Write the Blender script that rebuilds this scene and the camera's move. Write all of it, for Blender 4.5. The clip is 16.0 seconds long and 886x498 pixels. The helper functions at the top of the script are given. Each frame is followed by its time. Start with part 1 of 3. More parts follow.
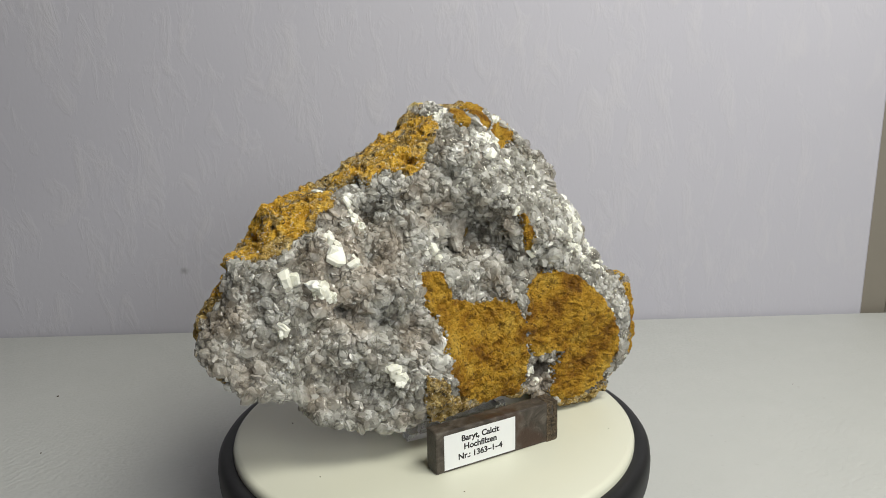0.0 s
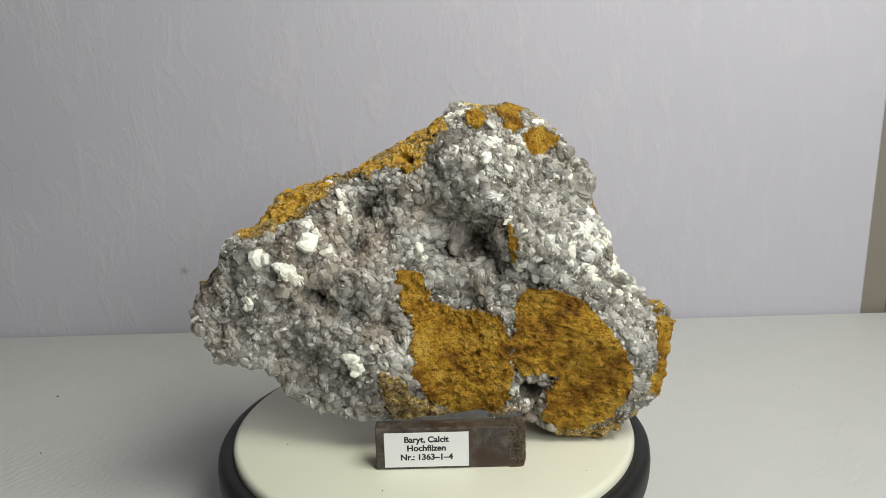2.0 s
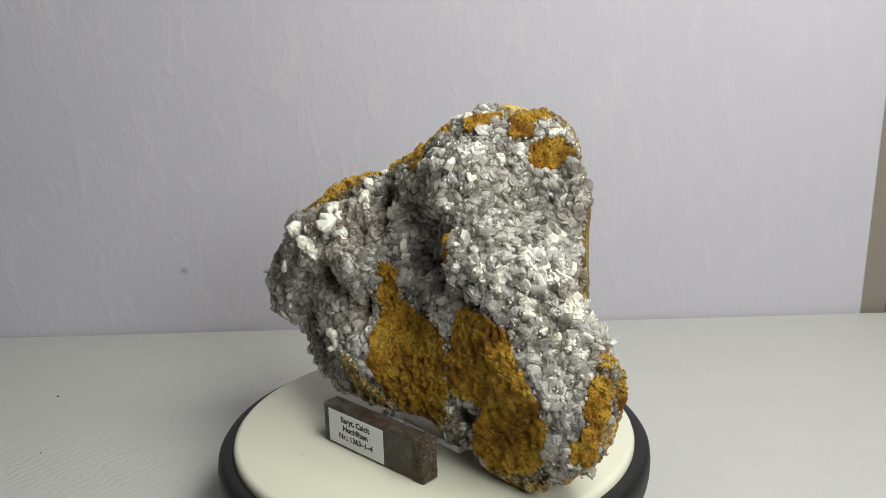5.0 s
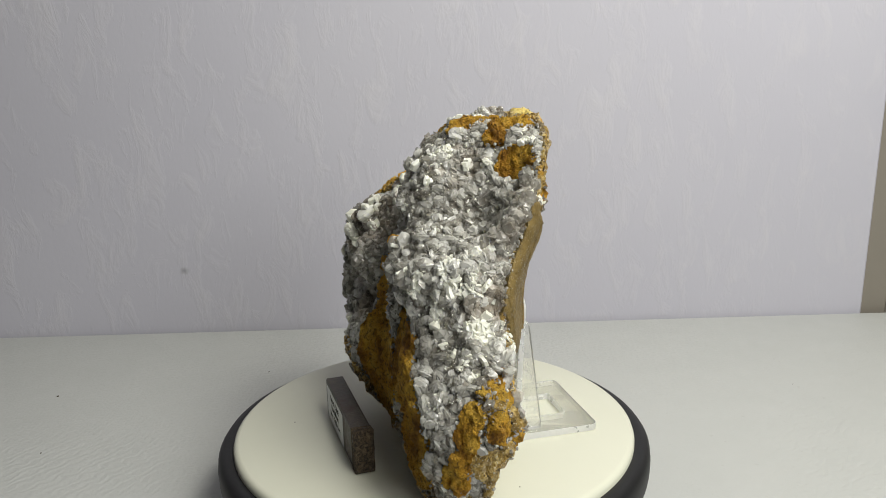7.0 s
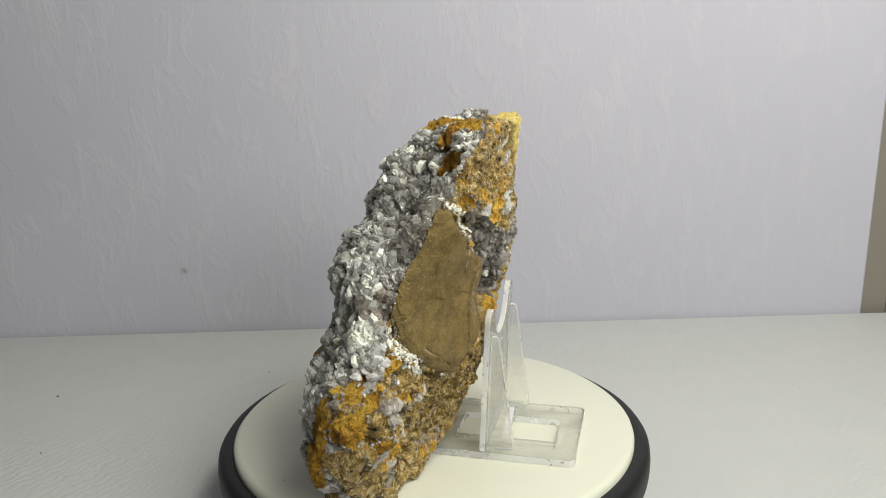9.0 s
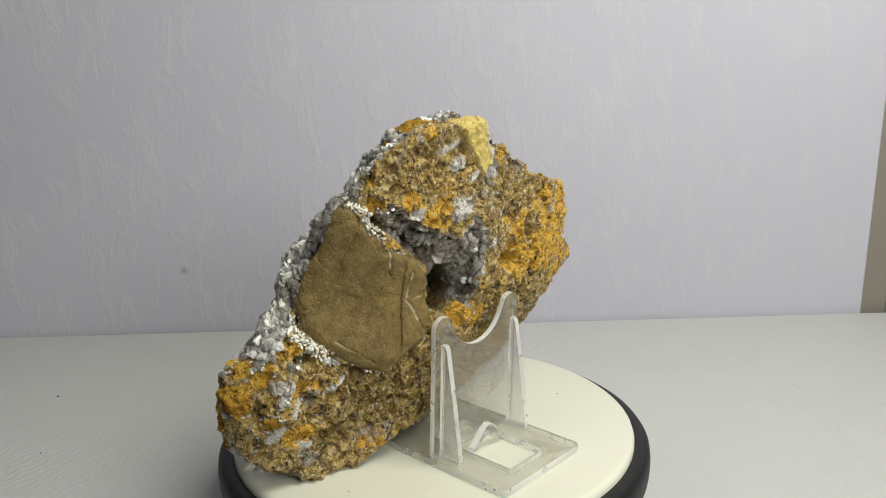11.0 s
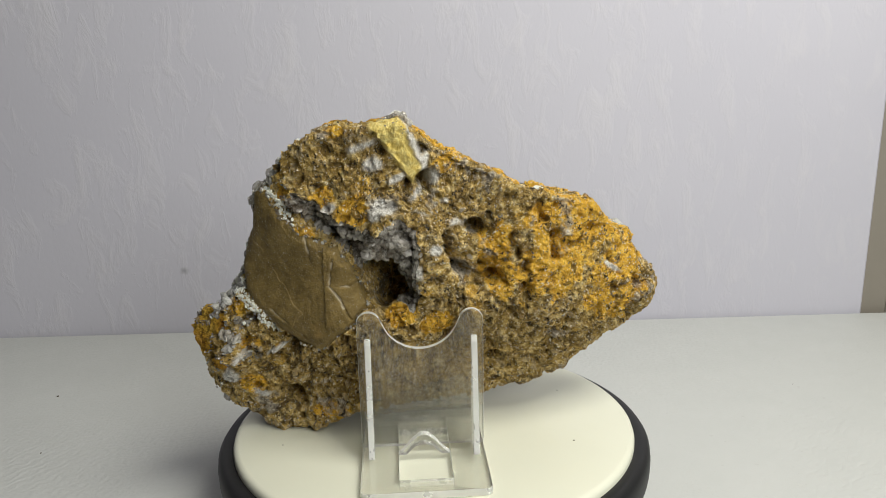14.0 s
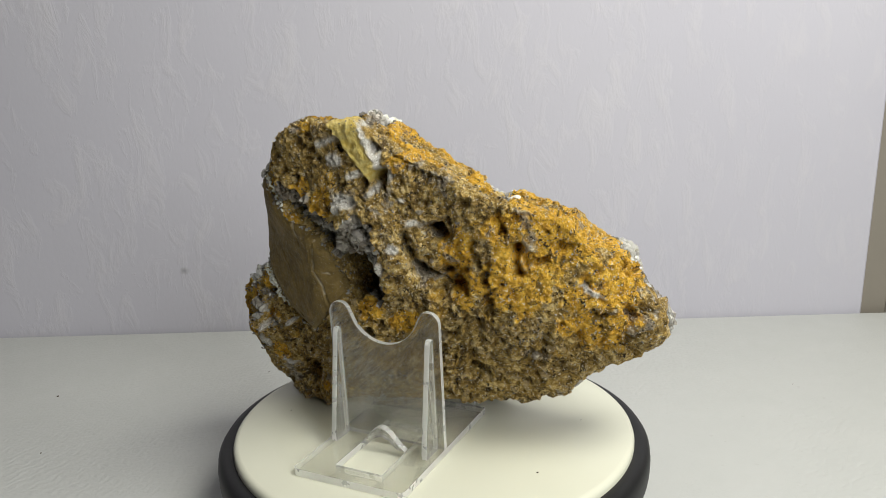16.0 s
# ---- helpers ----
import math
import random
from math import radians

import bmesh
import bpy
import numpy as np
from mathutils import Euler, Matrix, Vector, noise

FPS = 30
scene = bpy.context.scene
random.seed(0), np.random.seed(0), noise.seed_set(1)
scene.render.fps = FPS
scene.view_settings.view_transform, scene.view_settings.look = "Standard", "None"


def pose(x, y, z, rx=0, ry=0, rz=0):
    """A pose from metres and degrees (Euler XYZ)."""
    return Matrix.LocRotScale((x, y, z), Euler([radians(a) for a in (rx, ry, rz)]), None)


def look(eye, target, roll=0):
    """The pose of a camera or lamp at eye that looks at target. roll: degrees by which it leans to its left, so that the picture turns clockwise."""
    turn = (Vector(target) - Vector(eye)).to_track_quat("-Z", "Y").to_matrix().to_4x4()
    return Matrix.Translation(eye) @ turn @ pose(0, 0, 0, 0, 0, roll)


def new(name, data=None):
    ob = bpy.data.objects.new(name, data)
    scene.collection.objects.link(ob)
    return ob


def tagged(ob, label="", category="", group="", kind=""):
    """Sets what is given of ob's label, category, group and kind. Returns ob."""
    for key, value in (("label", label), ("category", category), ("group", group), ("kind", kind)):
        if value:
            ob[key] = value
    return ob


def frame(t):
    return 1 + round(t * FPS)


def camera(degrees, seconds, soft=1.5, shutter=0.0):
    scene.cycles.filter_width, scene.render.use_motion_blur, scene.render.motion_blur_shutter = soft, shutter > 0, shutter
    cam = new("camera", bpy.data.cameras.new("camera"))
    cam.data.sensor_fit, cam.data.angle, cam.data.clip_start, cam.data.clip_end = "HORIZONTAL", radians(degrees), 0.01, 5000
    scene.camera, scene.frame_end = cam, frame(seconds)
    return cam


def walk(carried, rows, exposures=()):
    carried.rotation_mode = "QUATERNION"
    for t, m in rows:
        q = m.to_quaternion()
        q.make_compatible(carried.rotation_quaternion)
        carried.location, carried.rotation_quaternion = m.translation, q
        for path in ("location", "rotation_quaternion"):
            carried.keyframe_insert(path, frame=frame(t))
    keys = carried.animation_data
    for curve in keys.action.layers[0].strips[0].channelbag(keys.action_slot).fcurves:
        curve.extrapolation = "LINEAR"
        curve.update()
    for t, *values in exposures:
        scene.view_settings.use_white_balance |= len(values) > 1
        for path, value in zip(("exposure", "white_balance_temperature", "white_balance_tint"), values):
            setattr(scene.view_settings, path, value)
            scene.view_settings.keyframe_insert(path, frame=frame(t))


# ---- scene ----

◆ ◆ ◆ ◆ ◆

→ WHAT TO DO: Leave out the pictures and output the rest of the material exactly as written.

→ ANSWER FOR THE TASK:
Write the Blender script that rebuilds this scene and the camera's move. Write all of it, for Blender 4.5. The clip is 16.0 seconds long and 886x498 pixels. The helper functions at the top of the script are given. Each frame is followed by its time. Start with part 1 of 3. More parts follow.
0.0 s
2.0 s
5.0 s
7.0 s
9.0 s
11.0 s
14.0 s
16.0 s
# ---- helpers ----
import math
import random
from math import radians

import bmesh
import bpy
import numpy as np
from mathutils import Euler, Matrix, Vector, noise

FPS = 30
scene = bpy.context.scene
random.seed(0), np.random.seed(0), noise.seed_set(1)
scene.render.fps = FPS
scene.view_settings.view_transform, scene.view_settings.look = "Standard", "None"


def pose(x, y, z, rx=0, ry=0, rz=0):
    """A pose from metres and degrees (Euler XYZ)."""
    return Matrix.LocRotScale((x, y, z), Euler([radians(a) for a in (rx, ry, rz)]), None)


def look(eye, target, roll=0):
    """The pose of a camera or lamp at eye that looks at target. roll: degrees by which it leans to its left, so that the picture turns clockwise."""
    turn = (Vector(target) - Vector(eye)).to_track_quat("-Z", "Y").to_matrix().to_4x4()
    return Matrix.Translation(eye) @ turn @ pose(0, 0, 0, 0, 0, roll)


def new(name, data=None):
    ob = bpy.data.objects.new(name, data)
    scene.collection.objects.link(ob)
    return ob


def tagged(ob, label="", category="", group="", kind=""):
    """Sets what is given of ob's label, category, group and kind. Returns ob."""
    for key, value in (("label", label), ("category", category), ("group", group), ("kind", kind)):
        if value:
            ob[key] = value
    return ob


def frame(t):
    return 1 + round(t * FPS)


def camera(degrees, seconds, soft=1.5, shutter=0.0):
    scene.cycles.filter_width, scene.render.use_motion_blur, scene.render.motion_blur_shutter = soft, shutter > 0, shutter
    cam = new("camera", bpy.data.cameras.new("camera"))
    cam.data.sensor_fit, cam.data.angle, cam.data.clip_start, cam.data.clip_end = "HORIZONTAL", radians(degrees), 0.01, 5000
    scene.camera, scene.frame_end = cam, frame(seconds)
    return cam


def walk(carried, rows, exposures=()):
    carried.rotation_mode = "QUATERNION"
    for t, m in rows:
        q = m.to_quaternion()
        q.make_compatible(carried.rotation_quaternion)
        carried.location, carried.rotation_quaternion = m.translation, q
        for path in ("location", "rotation_quaternion"):
            carried.keyframe_insert(path, frame=frame(t))
    keys = carried.animation_data
    for curve in keys.action.layers[0].strips[0].channelbag(keys.action_slot).fcurves:
        curve.extrapolation = "LINEAR"
        curve.update()
    for t, *values in exposures:
        scene.view_settings.use_white_balance |= len(values) > 1
        for path, value in zip(("exposure", "white_balance_temperature", "white_balance_tint"), values):
            setattr(scene.view_settings, path, value)
            scene.view_settings.keyframe_insert(path, frame=frame(t))


# ---- scene ----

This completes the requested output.